Yesterday I met a friend in the library, who told me about his misgivings about love. He mentioned all the externalities: what if I get a job offer in Sweden and she wants to stay in Vancouver? What if after two years I’m not attracted to her anymore? What if I find someone else? What if she does?
This is the shaky ground we stand upon when we talk about love, if we look only at the externalities of the person with whom we are engaged. I could completely relate to his anxiety, as this is exactly the way I used to think about love and relationships too. I could also tell that this friend was raised in a divorced family, as these are the kinds of questions children of divorce face, because we have not had solid, safe, or secure models for love, family, and relationships. We have, instead, learned to associate love and relationships with loss and chaos. It means that the foundation for thinking of ourselves in relationship has not been built from the ground up. It means that we are called to rebuild it ourselves, in our own way. The path is longer, though, optimistically, perhaps the road becomes more conscious and authentic if indeed we are successful (a recent study of children of divorce revealed that only 30% of those who had experienced a divorced family before the age of five went on to ever get married themselves— eek! frightening statistics if left unexamined and if we remain unconscious to the unique challenges we face in our lives).
The question of whether or not I am able to be in a relationship is directly tied to the question of whether or not I am able to love at all. Do I have that capacity inside of me? Am I prepared? What I mean by love is acceptance of another person for who he or she is, truly caring about another person’s happiness and life, and the ability to set aside narcissistic tendencies and games that hurt people, in an endless quest to satisfy one’s own shifting needs and moods. It means can I allow someone to be whole and do I respect his or her life and calling? I am not convinced that any of this is possible without a spiritual practice of some kind and a strong and healthy (in many cases, healed) sense of self and spiritual purpose.

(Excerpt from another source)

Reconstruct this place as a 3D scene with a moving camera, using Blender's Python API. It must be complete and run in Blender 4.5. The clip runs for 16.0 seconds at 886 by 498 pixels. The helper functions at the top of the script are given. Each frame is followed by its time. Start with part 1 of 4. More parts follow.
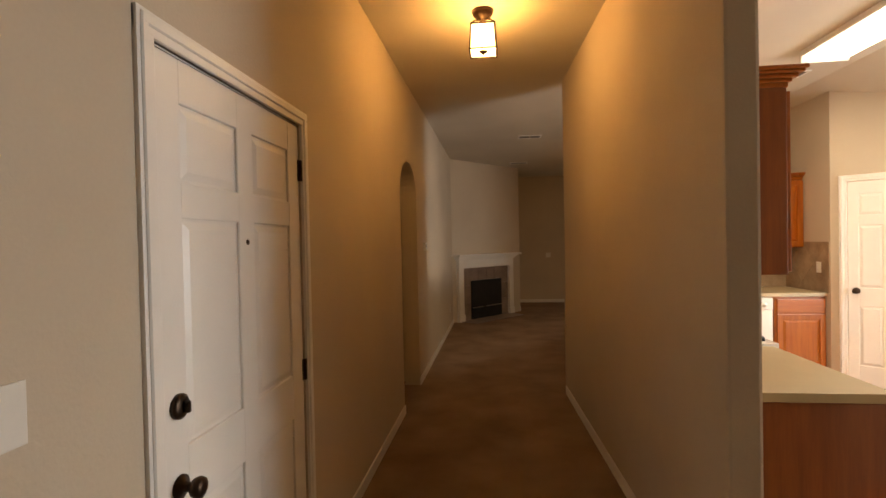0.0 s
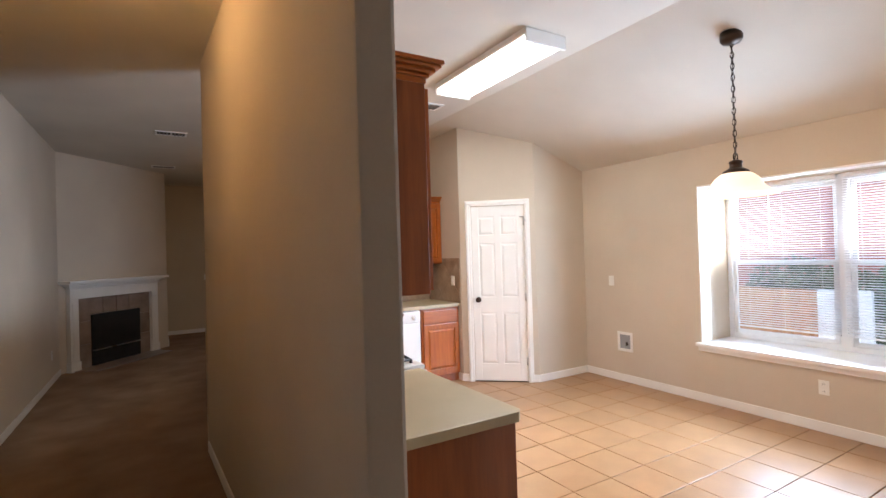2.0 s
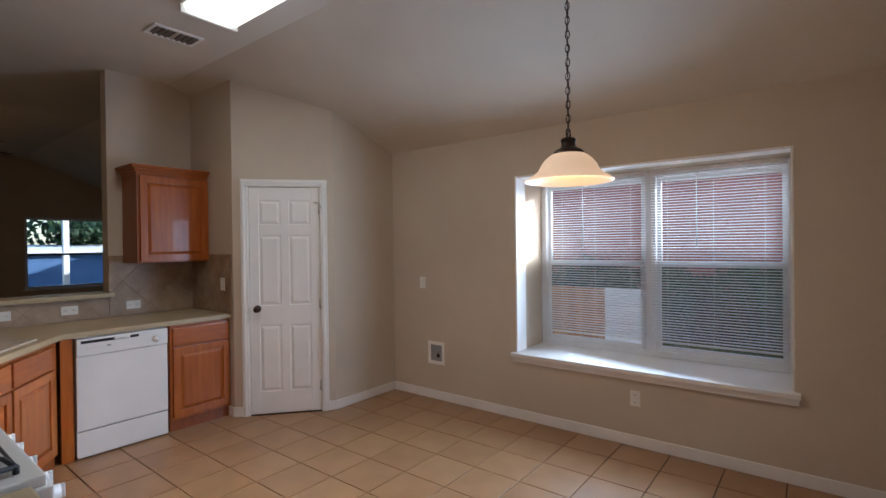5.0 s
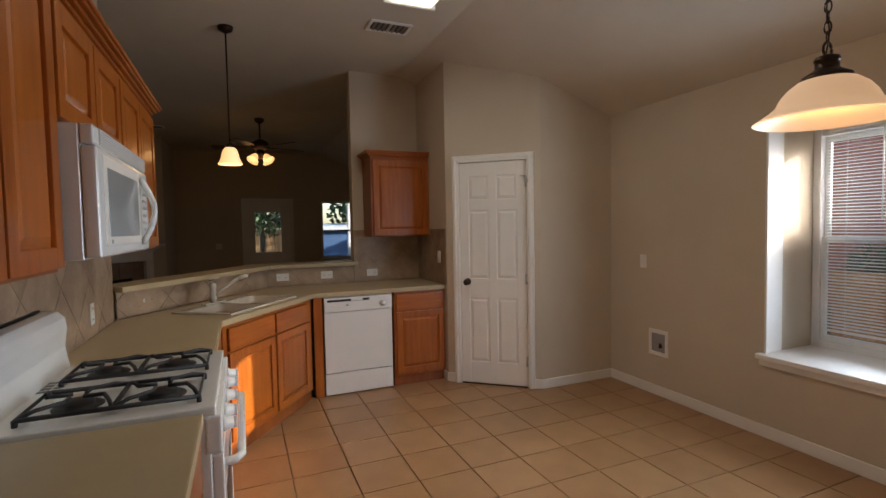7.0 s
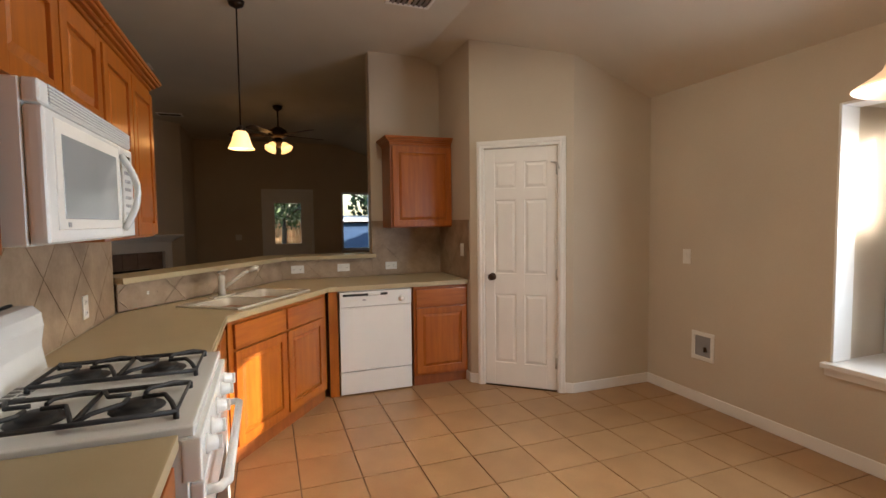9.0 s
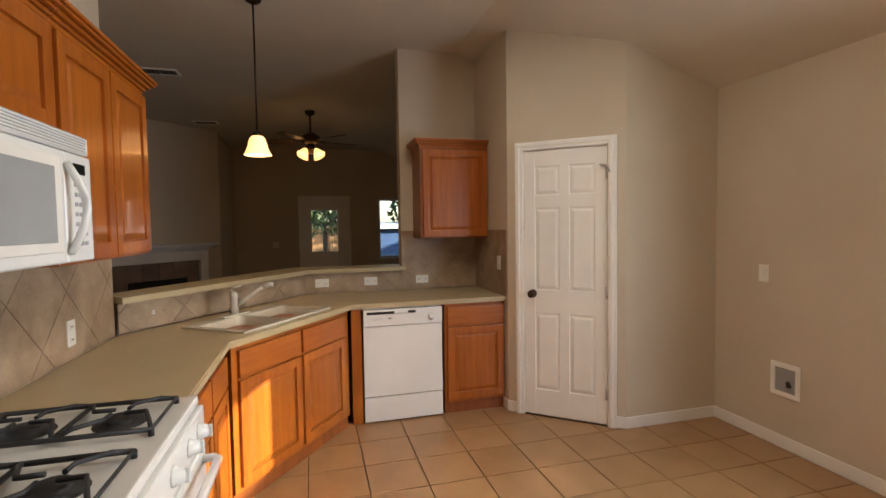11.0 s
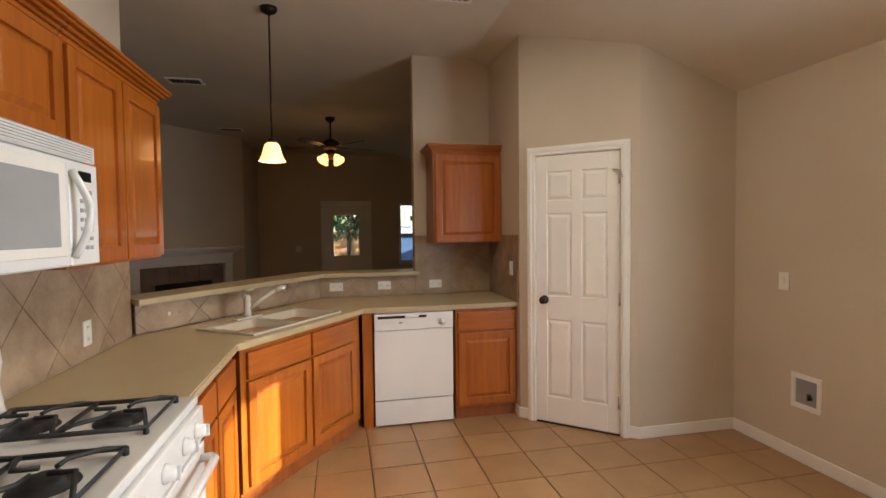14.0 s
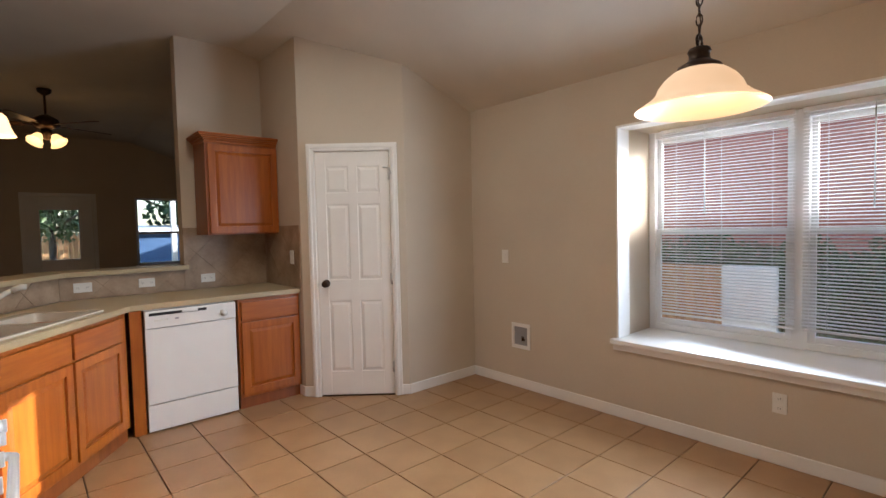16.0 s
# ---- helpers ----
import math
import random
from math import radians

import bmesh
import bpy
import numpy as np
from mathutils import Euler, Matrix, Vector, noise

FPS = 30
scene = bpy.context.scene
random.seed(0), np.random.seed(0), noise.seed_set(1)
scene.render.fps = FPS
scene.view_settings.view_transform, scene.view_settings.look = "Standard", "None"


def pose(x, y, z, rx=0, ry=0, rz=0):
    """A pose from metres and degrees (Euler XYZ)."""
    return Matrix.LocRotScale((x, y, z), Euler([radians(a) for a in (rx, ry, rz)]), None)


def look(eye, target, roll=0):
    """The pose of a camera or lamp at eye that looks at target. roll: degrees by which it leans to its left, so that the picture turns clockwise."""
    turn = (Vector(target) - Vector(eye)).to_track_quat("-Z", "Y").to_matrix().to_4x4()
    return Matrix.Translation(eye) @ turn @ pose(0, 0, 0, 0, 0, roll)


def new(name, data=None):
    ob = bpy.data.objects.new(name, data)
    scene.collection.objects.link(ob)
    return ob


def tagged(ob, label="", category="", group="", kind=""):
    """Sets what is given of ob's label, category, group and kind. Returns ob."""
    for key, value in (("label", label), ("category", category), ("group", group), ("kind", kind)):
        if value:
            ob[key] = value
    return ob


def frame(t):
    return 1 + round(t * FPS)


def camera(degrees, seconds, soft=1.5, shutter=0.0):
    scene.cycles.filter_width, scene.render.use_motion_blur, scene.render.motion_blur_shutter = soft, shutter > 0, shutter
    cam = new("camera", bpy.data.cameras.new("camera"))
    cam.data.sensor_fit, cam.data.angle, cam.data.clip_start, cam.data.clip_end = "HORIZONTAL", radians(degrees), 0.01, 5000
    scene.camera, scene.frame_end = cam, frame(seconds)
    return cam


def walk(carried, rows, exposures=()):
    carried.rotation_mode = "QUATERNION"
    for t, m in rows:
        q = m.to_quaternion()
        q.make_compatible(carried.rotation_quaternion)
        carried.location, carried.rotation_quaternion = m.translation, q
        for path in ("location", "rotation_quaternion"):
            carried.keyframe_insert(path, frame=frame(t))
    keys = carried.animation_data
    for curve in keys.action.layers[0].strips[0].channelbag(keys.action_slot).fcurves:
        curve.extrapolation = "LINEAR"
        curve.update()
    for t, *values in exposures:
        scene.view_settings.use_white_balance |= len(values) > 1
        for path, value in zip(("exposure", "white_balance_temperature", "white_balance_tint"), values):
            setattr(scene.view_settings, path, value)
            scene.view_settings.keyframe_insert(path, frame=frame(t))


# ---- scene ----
cam = camera(85.3, 16.0)
PATH = [
    (0, (-0.11, -0.032, 1.522), (-0.336, 1.955, 1.492), -1.2),
    (0.5, (-0.139, 0.095, 1.518), (-0.08, 2.094, 1.493), -1.6),
    (1, (-0.121, 0.244, 1.502), (0.305, 2.199, 1.49), -1.7),
    (1.5, (0.024, 0.394, 1.487), (0.763, 2.252, 1.511), -1.4),
    (2, (0.222, 0.554, 1.505), (1.242, 2.274, 1.522), -1.7),
    (2.5, (0.398, 0.753, 1.488), (1.708, 2.264, 1.455), -1.7),
    (3, (0.528, 0.921, 1.468), (2.083, 2.178, 1.412), -1.2),
    (3.2, (0.574, 0.955, 1.445), (2.187, 2.137, 1.397), -1.0),
    (5.3, (1.185, 1.257, 1.5), (2.736, 2.519, 1.503), -0.5),
    (5.5, (1.255, 1.26, 1.5), (2.726, 2.614, 1.517), -0.1),
    (6, (1.407, 1.195, 1.497), (2.626, 2.78, 1.5), 0.0),
    (6.5, (1.497, 1.191, 1.48), (2.472, 2.936, 1.433), -0.4),
    (7, (1.509, 1.184, 1.461), (2.282, 3.026, 1.368), -1.1),
    (7.5, (1.49, 1.212, 1.461), (2.194, 3.08, 1.34), -0.9),
    (8, (1.533, 1.276, 1.452), (2.239, 3.143, 1.324), -0.8),
    (8.5, (1.574, 1.329, 1.444), (2.28, 3.195, 1.314), -0.7),
    (9, (1.606, 1.457, 1.435), (2.295, 3.331, 1.317), -0.7),
    (11.5, (1.884, 1.819, 1.484), (2.249, 3.784, 1.398), -1.0),
    (12, (1.959, 1.802, 1.473), (2.103, 3.796, 1.406), -1.1),
    (12.5, (1.981, 1.775, 1.455), (2.002, 3.775, 1.431), -1.0),
    (13, (1.998, 1.751, 1.451), (2.03, 3.751, 1.447), -0.3),
    (13.5, (1.955, 1.772, 1.471), (2.159, 3.762, 1.452), 0.2),
    (14, (1.91, 1.771, 1.482), (2.328, 3.725, 1.406), -0.7),
    (14.5, (1.907, 1.69, 1.452), (2.5, 3.594, 1.298), -2.2),
    (15, (1.807, 1.728, 1.477), (2.654, 3.533, 1.33), -1.9),
    (15.5, (1.644, 1.672, 1.408), (2.746, 3.339, 1.328), -1.1),
    (16, (1.532, 1.54, 1.395), (2.85, 3.042, 1.305), -1.3),
]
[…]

The question of whether or not my partner will want to take a job in Sweden one day, seems to me infinitely less important than the question of whether or not I have the capacity to love another human being at all. And then, the question of whether or not we will stay together on the shaky ground of circumstance, seems infinitely less important to me than the question of whether or not I am sufficiently healthy enough to rise to the task of loving.
None of this is easy, it is, “the most difficult task that has been given to us.” But learning to love is not just the task of relationships, it is the task of being human, and like all things human, requires that we tend to what is inside us first. On top of it all, it goes without saying that we are living in a very tumultuous time in history, our relationships with one another and with nature are often dysfunctional; it is very hard to know where to turn to understand what this life is all about and how we are supposed to be living it.
That’s why I try to make my spiritual practice primary, and relationships, and what they hold in store for me, secondary. Doing things the other way around has simply never worked out for me. My spiritual practice makes all other things possible.